* What is required: Transcribe the data in full and exactly, omitting any pictures.

* Input for this task:
______
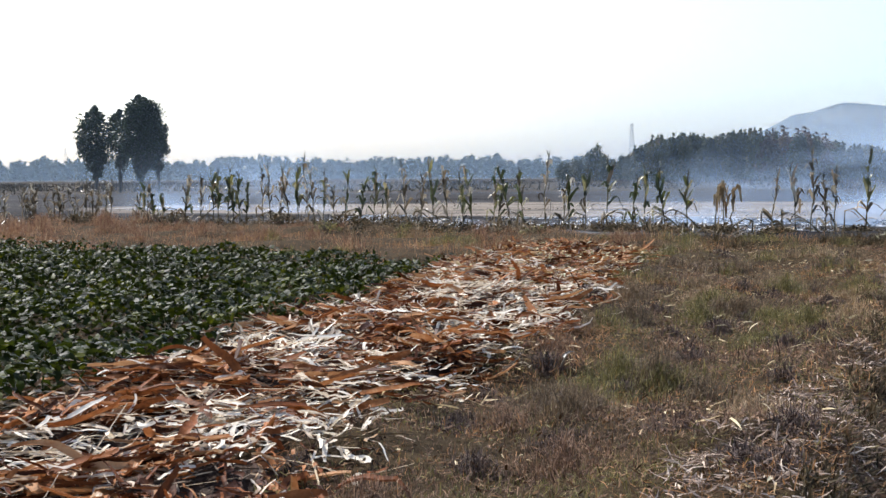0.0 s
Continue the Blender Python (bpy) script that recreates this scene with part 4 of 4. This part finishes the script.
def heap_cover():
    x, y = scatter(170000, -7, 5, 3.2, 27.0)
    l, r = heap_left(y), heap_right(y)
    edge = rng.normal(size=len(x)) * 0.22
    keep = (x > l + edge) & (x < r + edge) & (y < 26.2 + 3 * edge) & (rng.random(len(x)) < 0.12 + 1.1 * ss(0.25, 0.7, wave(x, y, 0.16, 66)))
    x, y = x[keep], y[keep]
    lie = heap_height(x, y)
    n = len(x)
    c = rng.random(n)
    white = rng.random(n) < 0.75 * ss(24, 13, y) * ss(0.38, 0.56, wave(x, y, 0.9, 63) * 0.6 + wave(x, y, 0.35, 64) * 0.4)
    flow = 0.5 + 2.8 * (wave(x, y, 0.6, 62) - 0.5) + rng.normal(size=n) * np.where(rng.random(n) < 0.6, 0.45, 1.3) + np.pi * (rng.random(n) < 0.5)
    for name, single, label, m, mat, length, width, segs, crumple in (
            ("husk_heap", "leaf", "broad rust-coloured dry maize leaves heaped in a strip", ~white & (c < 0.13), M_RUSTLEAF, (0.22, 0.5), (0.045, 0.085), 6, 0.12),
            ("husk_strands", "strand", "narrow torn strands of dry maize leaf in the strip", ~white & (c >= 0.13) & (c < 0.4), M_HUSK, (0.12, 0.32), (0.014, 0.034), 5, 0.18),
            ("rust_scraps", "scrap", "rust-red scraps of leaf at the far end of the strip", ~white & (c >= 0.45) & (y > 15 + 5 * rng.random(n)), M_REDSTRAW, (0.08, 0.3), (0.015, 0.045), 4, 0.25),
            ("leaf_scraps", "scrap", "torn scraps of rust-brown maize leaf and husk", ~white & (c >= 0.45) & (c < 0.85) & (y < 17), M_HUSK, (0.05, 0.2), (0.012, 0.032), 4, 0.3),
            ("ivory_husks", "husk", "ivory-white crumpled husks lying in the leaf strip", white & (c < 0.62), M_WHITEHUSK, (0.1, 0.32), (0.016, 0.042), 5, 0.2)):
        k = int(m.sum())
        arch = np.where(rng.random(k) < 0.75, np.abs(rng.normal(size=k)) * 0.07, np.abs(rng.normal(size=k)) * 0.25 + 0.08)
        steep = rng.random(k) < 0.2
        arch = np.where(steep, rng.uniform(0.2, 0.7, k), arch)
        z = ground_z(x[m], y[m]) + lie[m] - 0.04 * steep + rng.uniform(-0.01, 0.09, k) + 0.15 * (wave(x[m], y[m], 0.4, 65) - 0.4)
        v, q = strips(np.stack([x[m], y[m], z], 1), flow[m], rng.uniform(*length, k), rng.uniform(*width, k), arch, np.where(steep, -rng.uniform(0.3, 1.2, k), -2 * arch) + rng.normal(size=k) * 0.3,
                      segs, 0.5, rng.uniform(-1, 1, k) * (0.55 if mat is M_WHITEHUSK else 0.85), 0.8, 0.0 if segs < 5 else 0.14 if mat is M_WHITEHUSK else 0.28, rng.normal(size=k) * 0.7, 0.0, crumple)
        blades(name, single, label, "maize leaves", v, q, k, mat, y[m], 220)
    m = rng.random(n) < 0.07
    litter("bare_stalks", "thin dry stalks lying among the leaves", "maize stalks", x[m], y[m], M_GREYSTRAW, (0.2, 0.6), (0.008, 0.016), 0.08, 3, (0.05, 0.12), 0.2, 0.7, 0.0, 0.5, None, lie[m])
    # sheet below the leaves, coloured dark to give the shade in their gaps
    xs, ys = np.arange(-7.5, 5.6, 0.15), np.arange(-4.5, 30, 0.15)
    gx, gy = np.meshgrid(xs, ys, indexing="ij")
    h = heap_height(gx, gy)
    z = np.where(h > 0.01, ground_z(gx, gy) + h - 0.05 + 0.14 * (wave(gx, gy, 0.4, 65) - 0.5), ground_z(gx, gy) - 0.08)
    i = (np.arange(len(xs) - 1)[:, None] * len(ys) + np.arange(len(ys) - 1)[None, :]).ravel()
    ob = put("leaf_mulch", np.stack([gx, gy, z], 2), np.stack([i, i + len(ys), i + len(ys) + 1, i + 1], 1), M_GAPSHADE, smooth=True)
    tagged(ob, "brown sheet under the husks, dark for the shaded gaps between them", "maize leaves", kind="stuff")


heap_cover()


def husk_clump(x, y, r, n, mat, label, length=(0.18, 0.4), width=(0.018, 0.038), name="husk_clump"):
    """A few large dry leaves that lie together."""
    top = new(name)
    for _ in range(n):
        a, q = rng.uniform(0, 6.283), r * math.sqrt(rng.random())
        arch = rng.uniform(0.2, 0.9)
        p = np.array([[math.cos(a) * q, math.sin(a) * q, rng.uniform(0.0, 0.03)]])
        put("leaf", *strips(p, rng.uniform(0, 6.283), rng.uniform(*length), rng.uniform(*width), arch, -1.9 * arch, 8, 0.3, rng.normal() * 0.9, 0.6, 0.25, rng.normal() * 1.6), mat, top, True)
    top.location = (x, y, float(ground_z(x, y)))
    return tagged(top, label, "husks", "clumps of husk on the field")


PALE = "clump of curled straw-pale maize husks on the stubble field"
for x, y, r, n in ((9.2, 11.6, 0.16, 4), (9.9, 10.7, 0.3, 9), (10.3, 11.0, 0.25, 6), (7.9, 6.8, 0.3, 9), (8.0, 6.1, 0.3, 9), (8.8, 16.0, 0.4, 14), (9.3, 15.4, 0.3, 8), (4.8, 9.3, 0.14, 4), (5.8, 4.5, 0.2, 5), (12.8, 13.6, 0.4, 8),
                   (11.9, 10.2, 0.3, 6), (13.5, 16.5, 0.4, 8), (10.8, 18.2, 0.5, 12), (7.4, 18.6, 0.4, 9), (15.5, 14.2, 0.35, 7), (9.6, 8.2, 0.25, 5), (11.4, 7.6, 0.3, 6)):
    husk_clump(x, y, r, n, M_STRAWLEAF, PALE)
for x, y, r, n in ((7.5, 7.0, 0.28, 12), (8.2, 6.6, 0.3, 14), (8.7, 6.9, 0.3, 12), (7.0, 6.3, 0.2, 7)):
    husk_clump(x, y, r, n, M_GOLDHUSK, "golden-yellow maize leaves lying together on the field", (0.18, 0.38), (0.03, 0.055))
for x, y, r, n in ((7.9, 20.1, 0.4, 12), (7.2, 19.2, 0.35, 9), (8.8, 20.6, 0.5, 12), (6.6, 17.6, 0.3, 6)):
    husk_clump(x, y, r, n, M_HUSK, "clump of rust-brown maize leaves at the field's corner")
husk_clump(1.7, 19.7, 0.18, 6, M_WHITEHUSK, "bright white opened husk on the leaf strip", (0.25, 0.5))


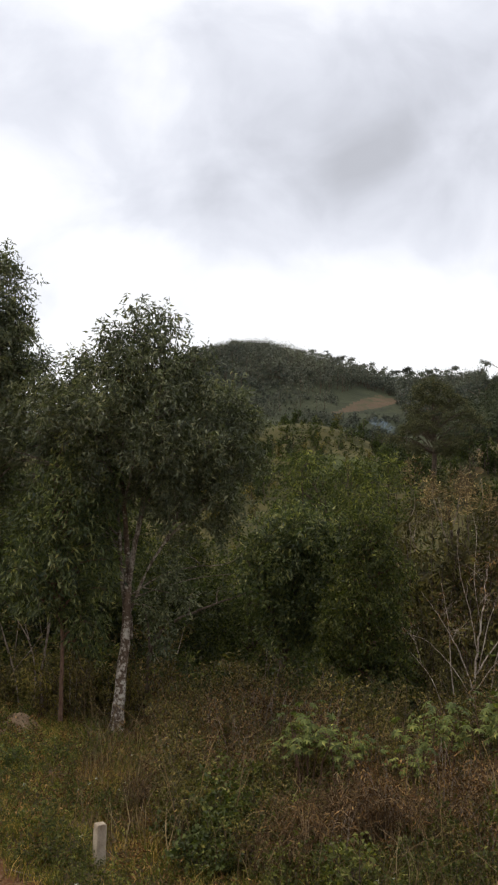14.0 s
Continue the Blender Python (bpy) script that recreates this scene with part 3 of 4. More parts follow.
______
* Answer to the problem:
0.0 s
Continue the Blender Python (bpy) script that recreates this scene with part 4 of 4. This part finishes the script.
def heap_cover():
    x, y = scatter(170000, -7, 5, 3.2, 27.0)
    l, r = heap_left(y), heap_right(y)
    edge = rng.normal(size=len(x)) * 0.22
    keep = (x > l + edge) & (x < r + edge) & (y < 26.2 + 3 * edge) & (rng.random(len(x)) < 0.12 + 1.1 * ss(0.25, 0.7, wave(x, y, 0.16, 66)))
    x, y = x[keep], y[keep]
    lie = heap_height(x, y)
    n = len(x)
    c = rng.random(n)
    white = rng.random(n) < 0.75 * ss(24, 13, y) * ss(0.38, 0.56, wave(x, y, 0.9, 63) * 0.6 + wave(x, y, 0.35, 64) * 0.4)
    flow = 0.5 + 2.8 * (wave(x, y, 0.6, 62) - 0.5) + rng.normal(size=n) * np.where(rng.random(n) < 0.6, 0.45, 1.3) + np.pi * (rng.random(n) < 0.5)
    for name, single, label, m, mat, length, width, segs, crumple in (
            ("husk_heap", "leaf", "broad rust-coloured dry maize leaves heaped in a strip", ~white & (c < 0.13), M_RUSTLEAF, (0.22, 0.5), (0.045, 0.085), 6, 0.12),
            ("husk_strands", "strand", "narrow torn strands of dry maize leaf in the strip", ~white & (c >= 0.13) & (c < 0.4), M_HUSK, (0.12, 0.32), (0.014, 0.034), 5, 0.18),
            ("rust_scraps", "scrap", "rust-red scraps of leaf at the far end of the strip", ~white & (c >= 0.45) & (y > 15 + 5 * rng.random(n)), M_REDSTRAW, (0.08, 0.3), (0.015, 0.045), 4, 0.25),
            ("leaf_scraps", "scrap", "torn scraps of rust-brown maize leaf and husk", ~white & (c >= 0.45) & (c < 0.85) & (y < 17), M_HUSK, (0.05, 0.2), (0.012, 0.032), 4, 0.3),
            ("ivory_husks", "husk", "ivory-white crumpled husks lying in the leaf strip", white & (c < 0.62), M_WHITEHUSK, (0.1, 0.32), (0.016, 0.042), 5, 0.2)):
        k = int(m.sum())
        arch = np.where(rng.random(k) < 0.75, np.abs(rng.normal(size=k)) * 0.07, np.abs(rng.normal(size=k)) * 0.25 + 0.08)
        steep = rng.random(k) < 0.2
        arch = np.where(steep, rng.uniform(0.2, 0.7, k), arch)
        z = ground_z(x[m], y[m]) + lie[m] - 0.04 * steep + rng.uniform(-0.01, 0.09, k) + 0.15 * (wave(x[m], y[m], 0.4, 65) - 0.4)
        v, q = strips(np.stack([x[m], y[m], z], 1), flow[m], rng.uniform(*length, k), rng.uniform(*width, k), arch, np.where(steep, -rng.uniform(0.3, 1.2, k), -2 * arch) + rng.normal(size=k) * 0.3,
                      segs, 0.5, rng.uniform(-1, 1, k) * (0.55 if mat is M_WHITEHUSK else 0.85), 0.8, 0.0 if segs < 5 else 0.14 if mat is M_WHITEHUSK else 0.28, rng.normal(size=k) * 0.7, 0.0, crumple)
        blades(name, single, label, "maize leaves", v, q, k, mat, y[m], 220)
    m = rng.random(n) < 0.07
    litter("bare_stalks", "thin dry stalks lying among the leaves", "maize stalks", x[m], y[m], M_GREYSTRAW, (0.2, 0.6), (0.008, 0.016), 0.08, 3, (0.05, 0.12), 0.2, 0.7, 0.0, 0.5, None, lie[m])
    # sheet below the leaves, coloured dark to give the shade in their gaps
    xs, ys = np.arange(-7.5, 5.6, 0.15), np.arange(-4.5, 30, 0.15)
    gx, gy = np.meshgrid(xs, ys, indexing="ij")
    h = heap_height(gx, gy)
    z = np.where(h > 0.01, ground_z(gx, gy) + h - 0.05 + 0.14 * (wave(gx, gy, 0.4, 65) - 0.5), ground_z(gx, gy) - 0.08)
    i = (np.arange(len(xs) - 1)[:, None] * len(ys) + np.arange(len(ys) - 1)[None, :]).ravel()
    ob = put("leaf_mulch", np.stack([gx, gy, z], 2), np.stack([i, i + len(ys), i + len(ys) + 1, i + 1], 1), M_GAPSHADE, smooth=True)
    tagged(ob, "brown sheet under the husks, dark for the shaded gaps between them", "maize leaves", kind="stuff")


heap_cover()


def husk_clump(x, y, r, n, mat, label, length=(0.18, 0.4), width=(0.018, 0.038), name="husk_clump"):
    """A few large dry leaves that lie together."""
    top = new(name)
    for _ in range(n):
        a, q = rng.uniform(0, 6.283), r * math.sqrt(rng.random())
        arch = rng.uniform(0.2, 0.9)
        p = np.array([[math.cos(a) * q, math.sin(a) * q, rng.uniform(0.0, 0.03)]])
        put("leaf", *strips(p, rng.uniform(0, 6.283), rng.uniform(*length), rng.uniform(*width), arch, -1.9 * arch, 8, 0.3, rng.normal() * 0.9, 0.6, 0.25, rng.normal() * 1.6), mat, top, True)
    top.location = (x, y, float(ground_z(x, y)))
    return tagged(top, label, "husks", "clumps of husk on the field")


PALE = "clump of curled straw-pale maize husks on the stubble field"
for x, y, r, n in ((9.2, 11.6, 0.16, 4), (9.9, 10.7, 0.3, 9), (10.3, 11.0, 0.25, 6), (7.9, 6.8, 0.3, 9), (8.0, 6.1, 0.3, 9), (8.8, 16.0, 0.4, 14), (9.3, 15.4, 0.3, 8), (4.8, 9.3, 0.14, 4), (5.8, 4.5, 0.2, 5), (12.8, 13.6, 0.4, 8),
                   (11.9, 10.2, 0.3, 6), (13.5, 16.5, 0.4, 8), (10.8, 18.2, 0.5, 12), (7.4, 18.6, 0.4, 9), (15.5, 14.2, 0.35, 7), (9.6, 8.2, 0.25, 5), (11.4, 7.6, 0.3, 6)):
    husk_clump(x, y, r, n, M_STRAWLEAF, PALE)
for x, y, r, n in ((7.5, 7.0, 0.28, 12), (8.2, 6.6, 0.3, 14), (8.7, 6.9, 0.3, 12), (7.0, 6.3, 0.2, 7)):
    husk_clump(x, y, r, n, M_GOLDHUSK, "golden-yellow maize leaves lying together on the field", (0.18, 0.38), (0.03, 0.055))
for x, y, r, n in ((7.9, 20.1, 0.4, 12), (7.2, 19.2, 0.35, 9), (8.8, 20.6, 0.5, 12), (6.6, 17.6, 0.3, 6)):
    husk_clump(x, y, r, n, M_HUSK, "clump of rust-brown maize leaves at the field's corner")
husk_clump(1.7, 19.7, 0.18, 6, M_WHITEHUSK, "bright white opened husk on the leaf strip", (0.25, 0.5))


14.0 s
Continue the Blender Python (bpy) script that recreates this scene with part 3 of 4. More parts follow.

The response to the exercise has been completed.